WHAT NEEDS TO BE DONE: Return the whole listing, line for line, without the pictures in it.

DATA BLOCK:

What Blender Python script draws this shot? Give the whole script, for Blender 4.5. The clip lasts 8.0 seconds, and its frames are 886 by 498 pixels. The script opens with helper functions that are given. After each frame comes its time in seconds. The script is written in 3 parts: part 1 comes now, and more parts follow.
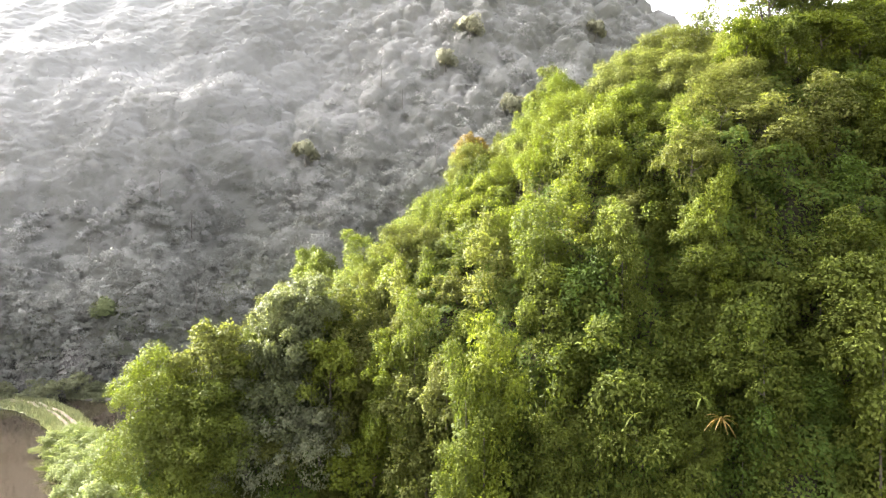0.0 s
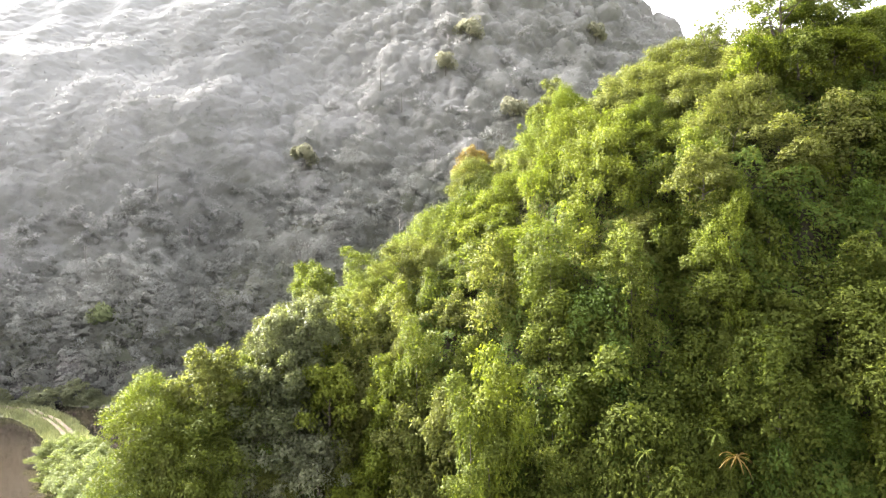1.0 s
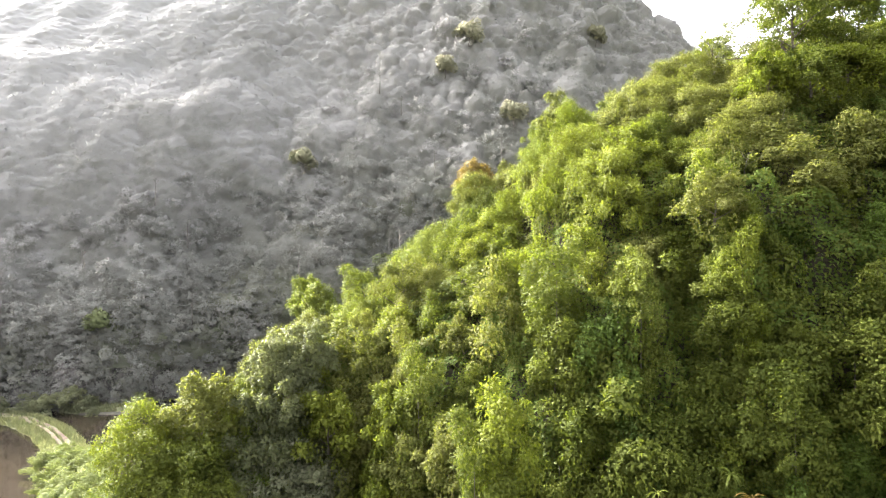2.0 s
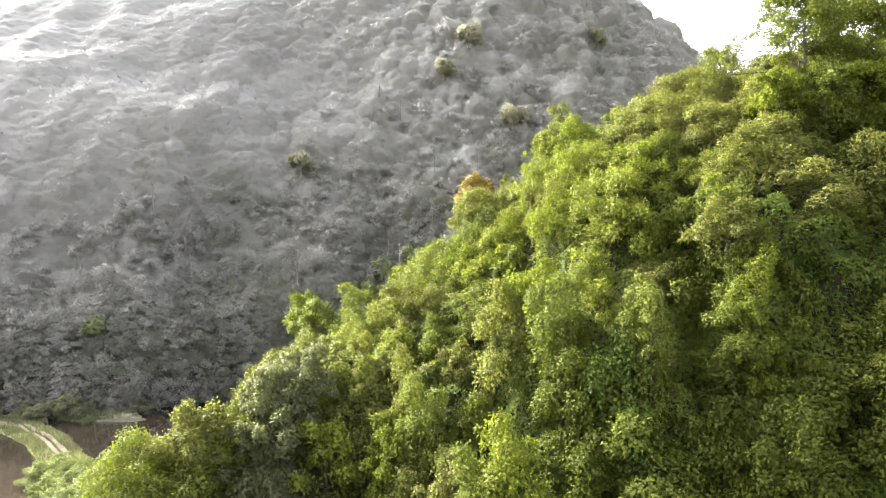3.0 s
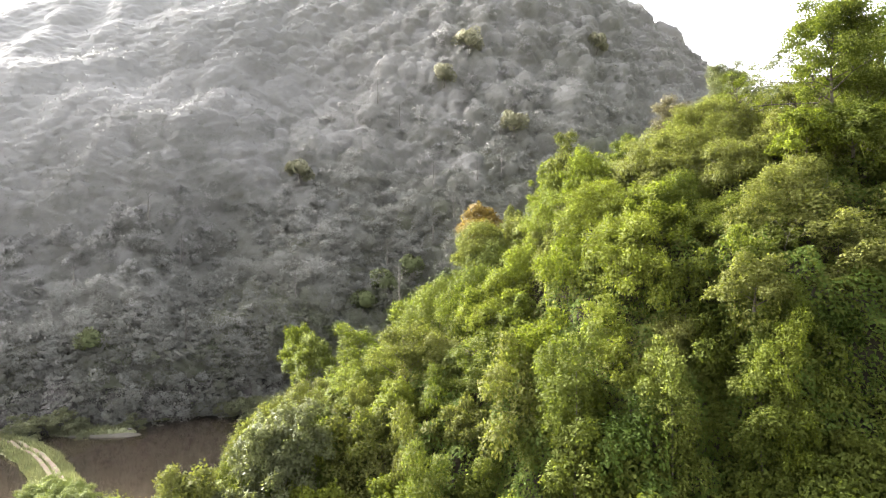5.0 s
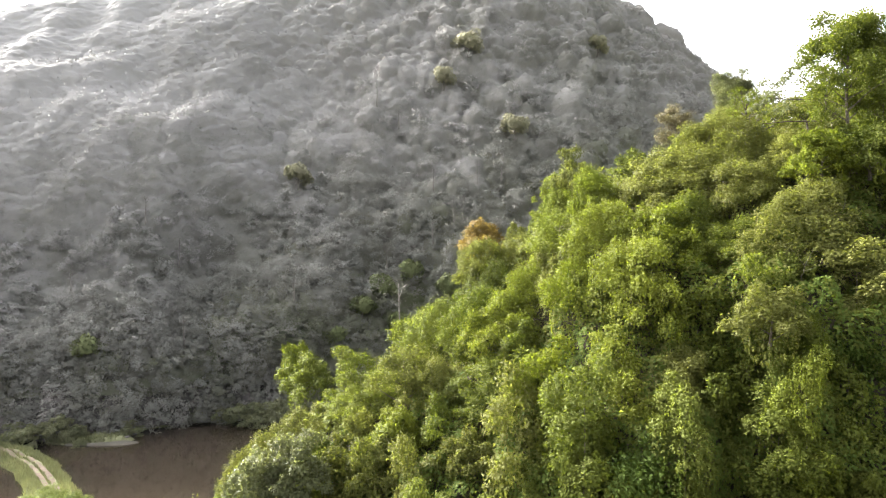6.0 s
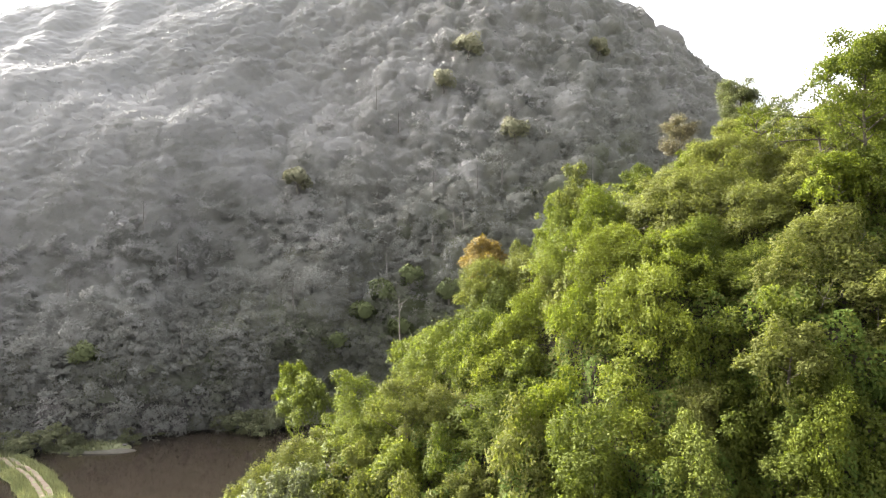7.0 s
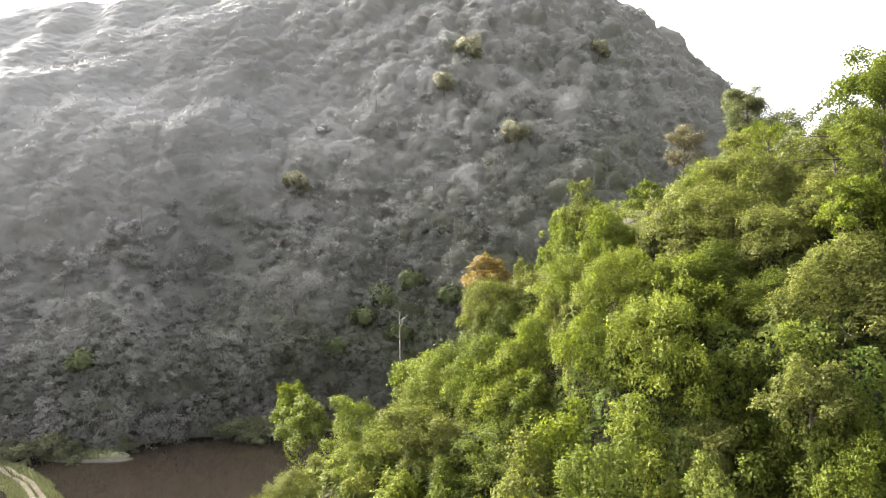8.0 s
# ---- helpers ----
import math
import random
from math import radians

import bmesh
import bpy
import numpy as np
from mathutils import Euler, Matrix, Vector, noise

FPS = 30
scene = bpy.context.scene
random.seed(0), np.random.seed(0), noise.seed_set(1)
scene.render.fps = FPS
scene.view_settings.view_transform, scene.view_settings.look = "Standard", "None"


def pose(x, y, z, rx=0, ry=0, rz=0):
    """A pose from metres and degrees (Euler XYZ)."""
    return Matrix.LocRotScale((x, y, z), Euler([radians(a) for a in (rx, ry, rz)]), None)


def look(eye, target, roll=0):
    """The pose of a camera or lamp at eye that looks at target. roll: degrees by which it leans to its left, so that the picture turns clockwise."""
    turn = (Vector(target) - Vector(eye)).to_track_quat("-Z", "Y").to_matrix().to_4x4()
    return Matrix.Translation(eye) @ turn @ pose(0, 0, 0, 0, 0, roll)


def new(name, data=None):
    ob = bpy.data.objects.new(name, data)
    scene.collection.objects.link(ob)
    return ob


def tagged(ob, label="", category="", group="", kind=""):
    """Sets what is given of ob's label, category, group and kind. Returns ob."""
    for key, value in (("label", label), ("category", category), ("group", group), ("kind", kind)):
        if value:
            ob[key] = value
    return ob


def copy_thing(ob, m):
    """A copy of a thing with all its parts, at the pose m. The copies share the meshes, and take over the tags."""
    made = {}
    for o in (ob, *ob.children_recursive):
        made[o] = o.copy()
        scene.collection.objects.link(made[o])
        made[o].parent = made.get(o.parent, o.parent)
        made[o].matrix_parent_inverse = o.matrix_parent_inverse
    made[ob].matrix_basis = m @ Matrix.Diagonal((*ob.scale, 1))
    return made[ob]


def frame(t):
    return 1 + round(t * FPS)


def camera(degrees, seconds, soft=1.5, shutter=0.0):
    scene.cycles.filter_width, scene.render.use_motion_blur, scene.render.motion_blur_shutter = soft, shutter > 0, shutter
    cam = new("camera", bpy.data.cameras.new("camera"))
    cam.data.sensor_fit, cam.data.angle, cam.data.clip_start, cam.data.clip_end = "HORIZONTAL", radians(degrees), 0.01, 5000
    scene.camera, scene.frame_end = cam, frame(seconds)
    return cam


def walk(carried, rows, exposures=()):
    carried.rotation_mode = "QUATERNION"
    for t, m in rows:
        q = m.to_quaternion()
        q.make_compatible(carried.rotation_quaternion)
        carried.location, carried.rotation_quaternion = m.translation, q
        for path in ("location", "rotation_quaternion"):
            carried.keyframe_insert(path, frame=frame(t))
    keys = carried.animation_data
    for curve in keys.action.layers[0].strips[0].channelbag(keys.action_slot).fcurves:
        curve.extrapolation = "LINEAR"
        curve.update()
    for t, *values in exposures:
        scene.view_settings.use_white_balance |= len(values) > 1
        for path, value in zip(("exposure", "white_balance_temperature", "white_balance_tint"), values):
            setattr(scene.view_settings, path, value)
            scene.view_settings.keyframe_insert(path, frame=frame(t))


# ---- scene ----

THE SOLUTION:
What Blender Python script draws this shot? Give the whole script, for Blender 4.5. The clip lasts 8.0 seconds, and its frames are 886 by 498 pixels. The script opens with helper functions that are given. After each frame comes its time in seconds. The script is written in 3 parts: part 1 comes now, and more parts follow.
0.0 s
1.0 s
2.0 s
3.0 s
5.0 s
6.0 s
7.0 s
8.0 s
# ---- helpers ----
import math
import random
from math import radians

import bmesh
import bpy
import numpy as np
from mathutils import Euler, Matrix, Vector, noise

FPS = 30
scene = bpy.context.scene
random.seed(0), np.random.seed(0), noise.seed_set(1)
scene.render.fps = FPS
scene.view_settings.view_transform, scene.view_settings.look = "Standard", "None"


def pose(x, y, z, rx=0, ry=0, rz=0):
    """A pose from metres and degrees (Euler XYZ)."""
    return Matrix.LocRotScale((x, y, z), Euler([radians(a) for a in (rx, ry, rz)]), None)


def look(eye, target, roll=0):
    """The pose of a camera or lamp at eye that looks at target. roll: degrees by which it leans to its left, so that the picture turns clockwise."""
    turn = (Vector(target) - Vector(eye)).to_track_quat("-Z", "Y").to_matrix().to_4x4()
    return Matrix.Translation(eye) @ turn @ pose(0, 0, 0, 0, 0, roll)


def new(name, data=None):
    ob = bpy.data.objects.new(name, data)
    scene.collection.objects.link(ob)
    return ob


def tagged(ob, label="", category="", group="", kind=""):
    """Sets what is given of ob's label, category, group and kind. Returns ob."""
    for key, value in (("label", label), ("category", category), ("group", group), ("kind", kind)):
        if value:
            ob[key] = value
    return ob


def copy_thing(ob, m):
    """A copy of a thing with all its parts, at the pose m. The copies share the meshes, and take over the tags."""
    made = {}
    for o in (ob, *ob.children_recursive):
        made[o] = o.copy()
        scene.collection.objects.link(made[o])
        made[o].parent = made.get(o.parent, o.parent)
        made[o].matrix_parent_inverse = o.matrix_parent_inverse
    made[ob].matrix_basis = m @ Matrix.Diagonal((*ob.scale, 1))
    return made[ob]


def frame(t):
    return 1 + round(t * FPS)


def camera(degrees, seconds, soft=1.5, shutter=0.0):
    scene.cycles.filter_width, scene.render.use_motion_blur, scene.render.motion_blur_shutter = soft, shutter > 0, shutter
    cam = new("camera", bpy.data.cameras.new("camera"))
    cam.data.sensor_fit, cam.data.angle, cam.data.clip_start, cam.data.clip_end = "HORIZONTAL", radians(degrees), 0.01, 5000
    scene.camera, scene.frame_end = cam, frame(seconds)
    return cam


def walk(carried, rows, exposures=()):
    carried.rotation_mode = "QUATERNION"
    for t, m in rows:
        q = m.to_quaternion()
        q.make_compatible(carried.rotation_quaternion)
        carried.location, carried.rotation_quaternion = m.translation, q
        for path in ("location", "rotation_quaternion"):
            carried.keyframe_insert(path, frame=frame(t))
    keys = carried.animation_data
    for curve in keys.action.layers[0].strips[0].channelbag(keys.action_slot).fcurves:
        curve.extrapolation = "LINEAR"
        curve.update()
    for t, *values in exposures:
        scene.view_settings.use_white_balance |= len(values) > 1
        for path, value in zip(("exposure", "white_balance_temperature", "white_balance_tint"), values):
            setattr(scene.view_settings, path, value)
            scene.view_settings.keyframe_insert(path, frame=frame(t))


# ---- scene ----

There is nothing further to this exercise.